The most influential laws relating to and governing FS land management activities include the Multiple Use-Sustained Yield Act, Endangered Species Act, National Forest Management Act, Clean Water Act and, to a lesser extent, the Clean Air Act. For many, these laws present conflicting direction and create an insurmountable operational, regulatory and judicial tangle.
All of these laws predate direction issued by FS Chief Dale Robertson to Regional Foresters in June 1992 in which he admonished them to follow a philosophy of ecosystem management in their stewardship of national forest lands. All of these legal mandates remain in full force. Collectively, these laws can be summarized as requiring that national forests be managed to allow for sustainable human uses, both economic and non-economic, without compromising land health.

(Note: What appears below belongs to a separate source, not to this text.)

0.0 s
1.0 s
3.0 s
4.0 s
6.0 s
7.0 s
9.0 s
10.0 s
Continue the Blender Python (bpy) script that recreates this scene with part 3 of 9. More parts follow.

The role of the ecosystem management policy adopted by the FS is to provide a single, all-inclusive philosophical context for management that integrates the spirit and letter of these laws. It puts sustaining land health first. We think this is appropriate, for over the long term, it will be impossible to sustain human uses without first sustaining the health of the land.
Our project is one example of ecosystem management. It embodies elements of landscape ecology, restoration ecology and endangered species recovery. It seeks to restore an entire ecosystem on portions of today's Ouachita mountain landscape. This is not so much because the landscape was prominent in pre-European settlement times, but rather because it had almost disappeared along with its unique flora and fauna. The project is mindful of Aldo Leopold's (1949) famous dictum that saving all parts and pieces of the ecosystem is the first precaution of intelligent tinkering. At least in this case, we have demonstrated that managing for ecosystem integrity (health) need not result in significant reductions in timber resources for traditional human uses. This, coupled with the increased recreation opportunities enumerated above, is a "win win" situation.